**Supplied material**
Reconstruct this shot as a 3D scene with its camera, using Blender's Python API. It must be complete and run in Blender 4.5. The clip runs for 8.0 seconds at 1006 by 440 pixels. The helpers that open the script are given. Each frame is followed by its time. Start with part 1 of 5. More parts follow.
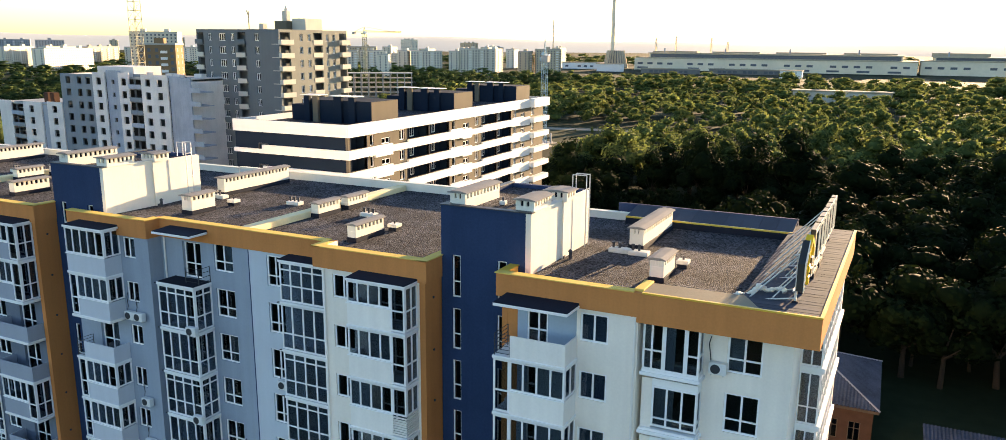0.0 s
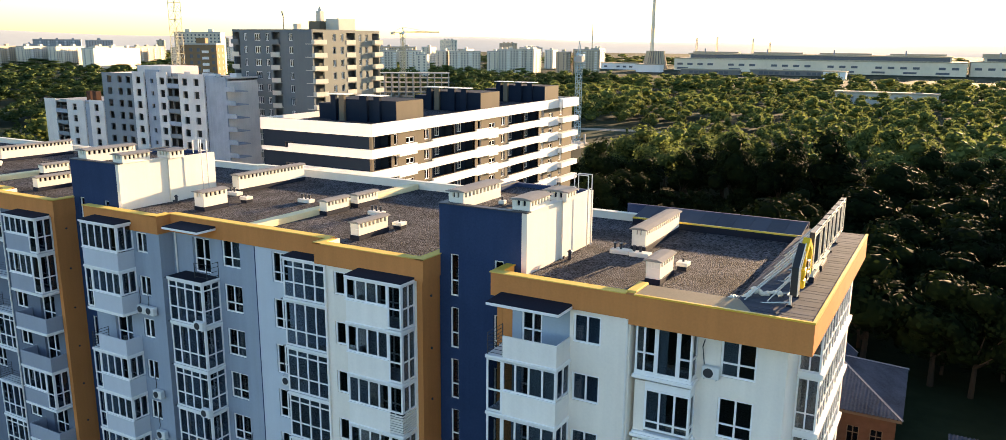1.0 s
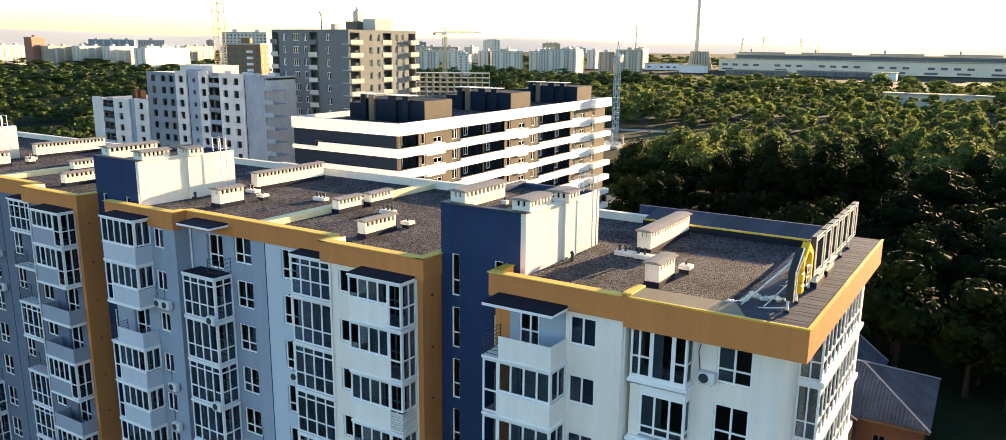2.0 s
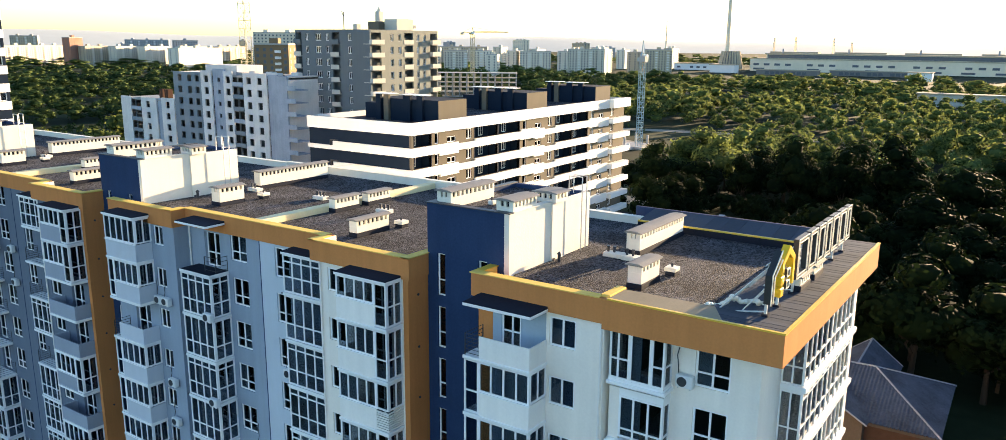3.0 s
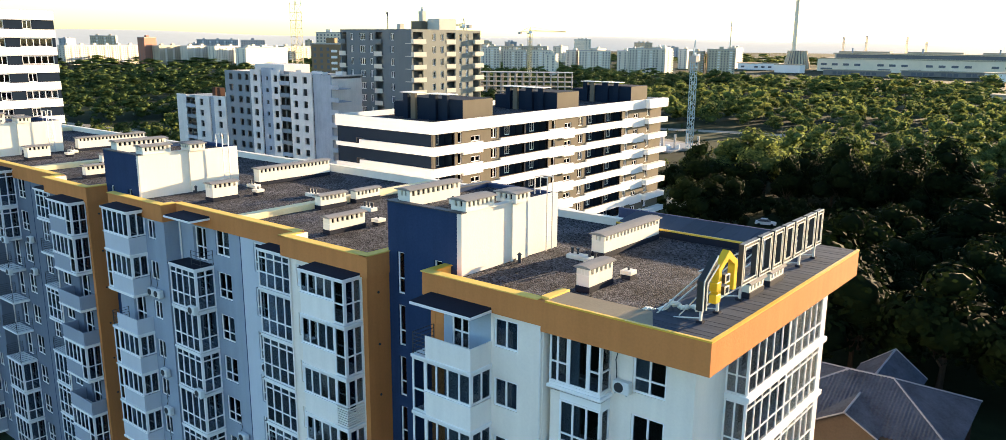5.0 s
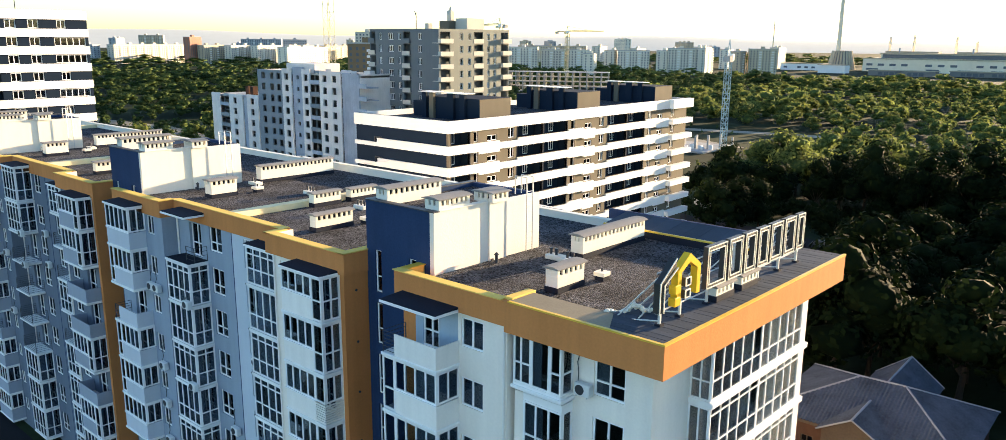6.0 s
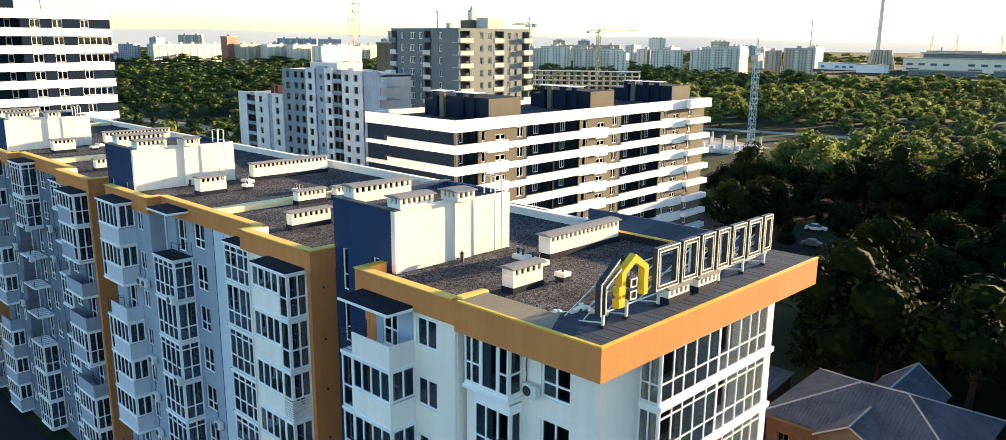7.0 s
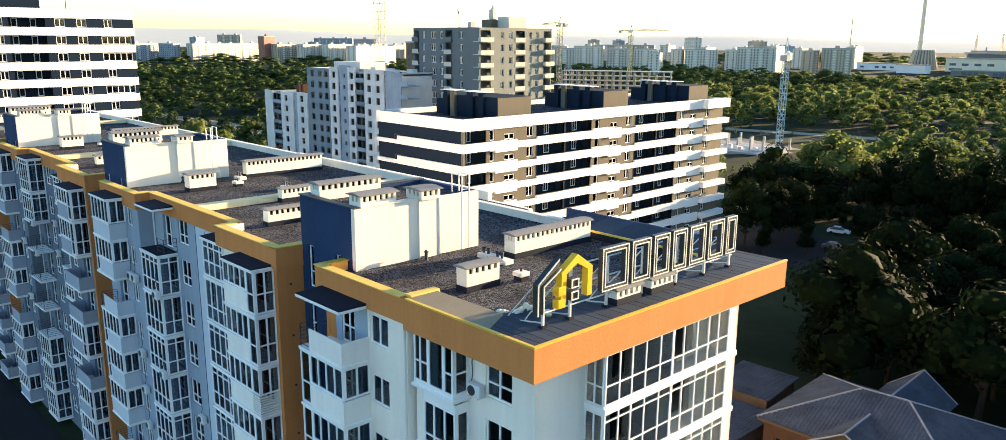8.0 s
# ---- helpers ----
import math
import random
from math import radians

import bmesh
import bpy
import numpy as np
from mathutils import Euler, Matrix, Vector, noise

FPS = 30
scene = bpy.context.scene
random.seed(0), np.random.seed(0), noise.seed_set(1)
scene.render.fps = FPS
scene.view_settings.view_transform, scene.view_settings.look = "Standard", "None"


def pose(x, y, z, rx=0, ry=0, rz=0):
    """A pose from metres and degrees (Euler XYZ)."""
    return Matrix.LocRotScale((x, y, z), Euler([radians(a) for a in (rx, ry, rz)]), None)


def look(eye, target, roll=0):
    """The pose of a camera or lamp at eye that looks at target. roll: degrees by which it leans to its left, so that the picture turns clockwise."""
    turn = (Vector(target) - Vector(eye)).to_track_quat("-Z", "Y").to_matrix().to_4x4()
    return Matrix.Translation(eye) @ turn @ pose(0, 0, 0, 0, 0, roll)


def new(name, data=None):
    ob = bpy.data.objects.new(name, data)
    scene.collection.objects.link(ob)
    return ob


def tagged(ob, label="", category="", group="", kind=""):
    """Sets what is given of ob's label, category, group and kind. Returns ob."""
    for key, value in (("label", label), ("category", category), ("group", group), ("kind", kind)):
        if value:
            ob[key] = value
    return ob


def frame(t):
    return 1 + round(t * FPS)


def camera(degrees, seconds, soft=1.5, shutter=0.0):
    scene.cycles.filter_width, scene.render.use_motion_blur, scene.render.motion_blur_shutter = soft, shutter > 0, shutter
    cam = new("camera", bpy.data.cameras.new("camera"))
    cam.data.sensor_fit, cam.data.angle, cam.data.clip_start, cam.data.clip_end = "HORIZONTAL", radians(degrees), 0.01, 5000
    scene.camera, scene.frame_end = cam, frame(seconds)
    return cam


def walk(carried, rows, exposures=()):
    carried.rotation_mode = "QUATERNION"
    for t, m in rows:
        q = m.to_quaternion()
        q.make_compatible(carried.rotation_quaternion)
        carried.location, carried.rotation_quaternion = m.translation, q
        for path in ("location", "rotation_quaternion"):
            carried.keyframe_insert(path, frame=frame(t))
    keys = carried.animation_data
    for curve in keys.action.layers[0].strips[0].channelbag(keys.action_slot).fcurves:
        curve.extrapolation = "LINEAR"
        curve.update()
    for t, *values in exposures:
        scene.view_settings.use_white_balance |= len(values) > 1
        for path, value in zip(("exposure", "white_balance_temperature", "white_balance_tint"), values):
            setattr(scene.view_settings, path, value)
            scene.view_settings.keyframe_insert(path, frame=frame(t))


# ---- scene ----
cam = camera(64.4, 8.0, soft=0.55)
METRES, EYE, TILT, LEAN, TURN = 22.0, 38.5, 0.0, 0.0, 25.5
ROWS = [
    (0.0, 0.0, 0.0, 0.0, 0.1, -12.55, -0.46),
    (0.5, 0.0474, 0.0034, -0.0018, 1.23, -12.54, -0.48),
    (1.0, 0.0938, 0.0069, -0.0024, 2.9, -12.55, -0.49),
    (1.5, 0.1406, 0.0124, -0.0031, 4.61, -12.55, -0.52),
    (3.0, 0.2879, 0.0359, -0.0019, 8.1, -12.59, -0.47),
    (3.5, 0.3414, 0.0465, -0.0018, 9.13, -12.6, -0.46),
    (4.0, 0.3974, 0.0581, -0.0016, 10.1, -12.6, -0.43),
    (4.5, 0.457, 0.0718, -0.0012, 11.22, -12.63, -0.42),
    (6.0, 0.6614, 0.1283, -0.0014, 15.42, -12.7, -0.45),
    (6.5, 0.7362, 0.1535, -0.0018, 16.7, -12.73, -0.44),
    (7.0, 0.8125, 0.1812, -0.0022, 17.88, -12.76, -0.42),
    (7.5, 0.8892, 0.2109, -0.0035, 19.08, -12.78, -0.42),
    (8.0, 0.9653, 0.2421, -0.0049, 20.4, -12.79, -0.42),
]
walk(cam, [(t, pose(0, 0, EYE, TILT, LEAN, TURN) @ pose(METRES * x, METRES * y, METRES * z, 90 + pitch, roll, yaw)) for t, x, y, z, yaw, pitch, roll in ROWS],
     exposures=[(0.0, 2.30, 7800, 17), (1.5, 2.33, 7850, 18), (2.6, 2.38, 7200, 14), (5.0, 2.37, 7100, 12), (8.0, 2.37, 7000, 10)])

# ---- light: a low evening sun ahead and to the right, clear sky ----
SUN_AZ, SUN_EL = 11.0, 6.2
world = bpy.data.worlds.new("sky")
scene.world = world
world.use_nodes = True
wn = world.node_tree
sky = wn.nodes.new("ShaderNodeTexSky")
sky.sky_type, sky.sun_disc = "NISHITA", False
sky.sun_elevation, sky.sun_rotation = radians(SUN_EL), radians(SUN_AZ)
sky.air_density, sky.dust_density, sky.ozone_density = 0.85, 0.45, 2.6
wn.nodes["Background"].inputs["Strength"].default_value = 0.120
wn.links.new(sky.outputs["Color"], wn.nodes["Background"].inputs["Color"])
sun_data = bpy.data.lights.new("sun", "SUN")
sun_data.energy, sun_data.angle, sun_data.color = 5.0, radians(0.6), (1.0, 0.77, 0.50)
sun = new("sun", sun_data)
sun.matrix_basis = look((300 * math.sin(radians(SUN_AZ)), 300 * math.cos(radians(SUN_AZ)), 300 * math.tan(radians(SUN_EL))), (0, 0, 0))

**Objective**
Show, from the listing above, each line that contains the word "camera".

**Result**
Reconstruct this shot as a 3D scene with its camera, using Blender's Python API. It must be complete and run in Blender 4.5. The clip runs for 8.0 seconds at 1006 by 440 pixels. The helpers that open the script are given. Each frame is followed by its time. Start with part 1 of 5. More parts follow.
    """The pose of a camera or lamp at eye that looks at target. roll: degrees by which it leans to its left, so that the picture turns clockwise."""
def camera(degrees, seconds, soft=1.5, shutter=0.0):
    cam = new("camera", bpy.data.cameras.new("camera"))
    scene.camera, scene.frame_end = cam, frame(seconds)
cam = camera(64.4, 8.0, soft=0.55)